Short exercise:
Leave out the pictures and copy everything else below exactly.

Information shown:
◇ ◇ ◇ ◇ ◇

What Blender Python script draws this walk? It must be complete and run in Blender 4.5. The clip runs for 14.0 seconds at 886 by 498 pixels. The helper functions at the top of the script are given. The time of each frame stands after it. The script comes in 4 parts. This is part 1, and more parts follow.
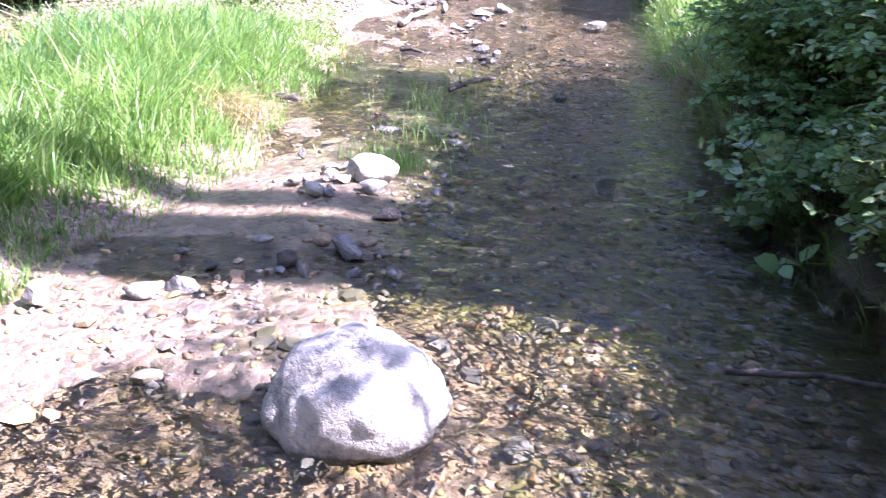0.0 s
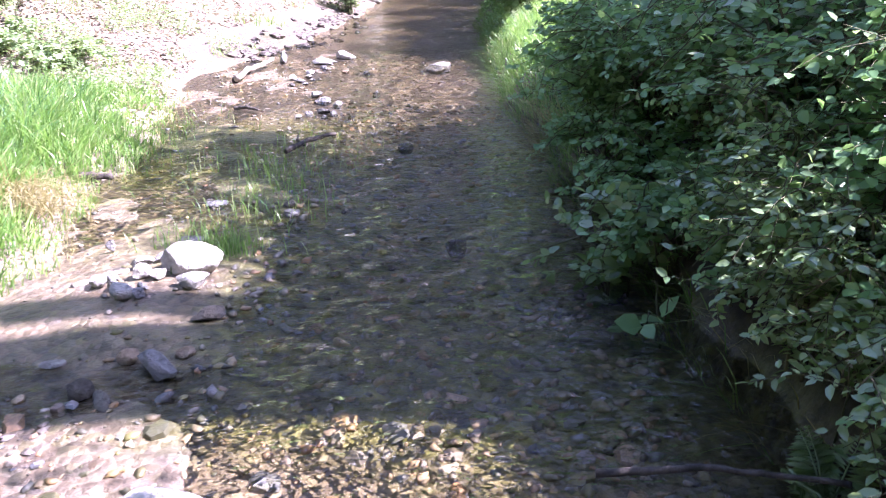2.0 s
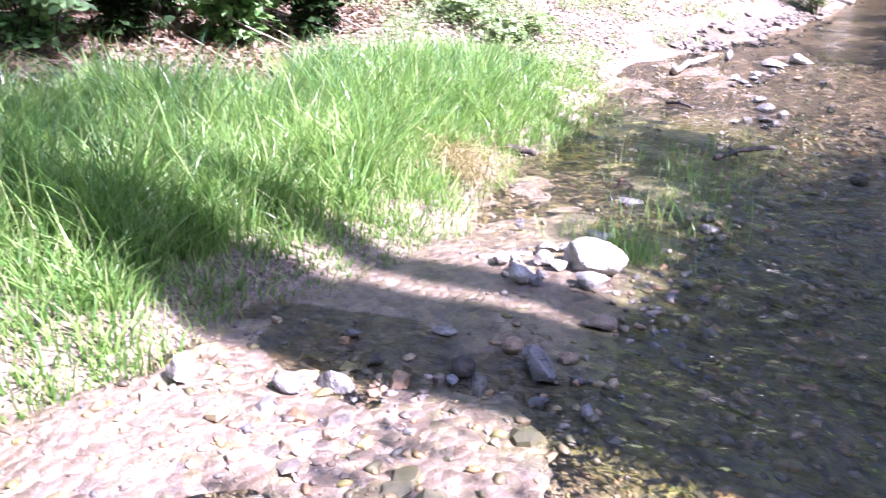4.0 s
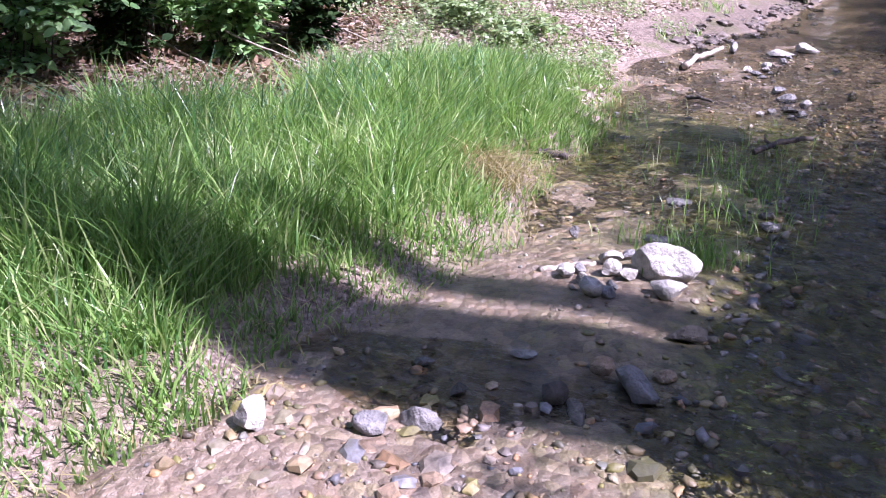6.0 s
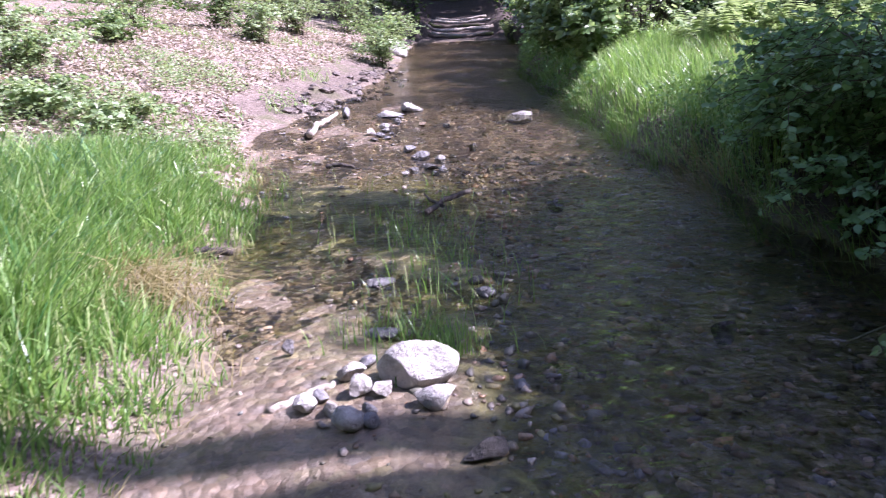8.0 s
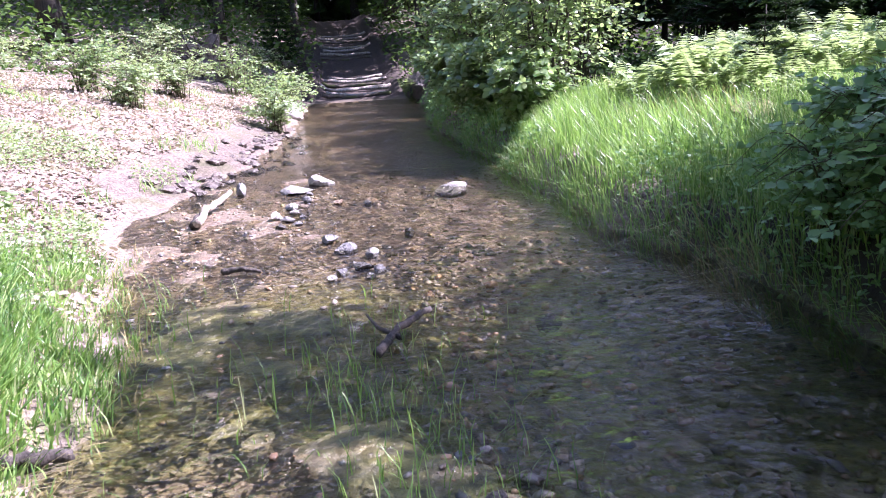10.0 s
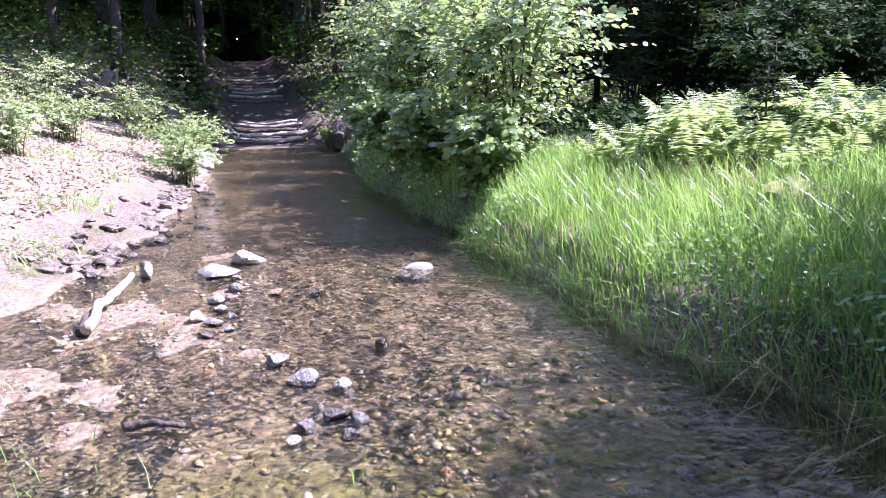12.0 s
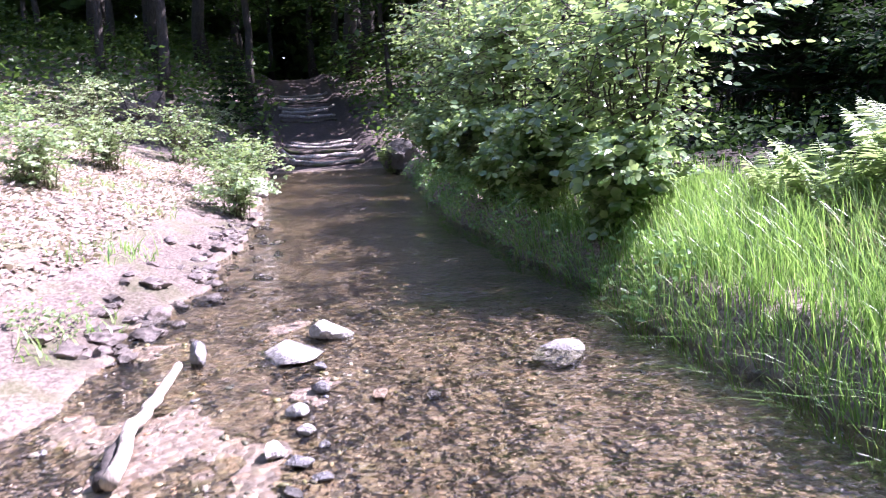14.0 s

◇ ◇ ◇ ◇ ◇

Task output:
What Blender Python script draws this walk? It must be complete and run in Blender 4.5. The clip runs for 14.0 seconds at 886 by 498 pixels. The helper functions at the top of the script are given. The time of each frame stands after it. The script comes in 4 parts. This is part 1, and more parts follow.
0.0 s
2.0 s
4.0 s
6.0 s
8.0 s
10.0 s
12.0 s
14.0 s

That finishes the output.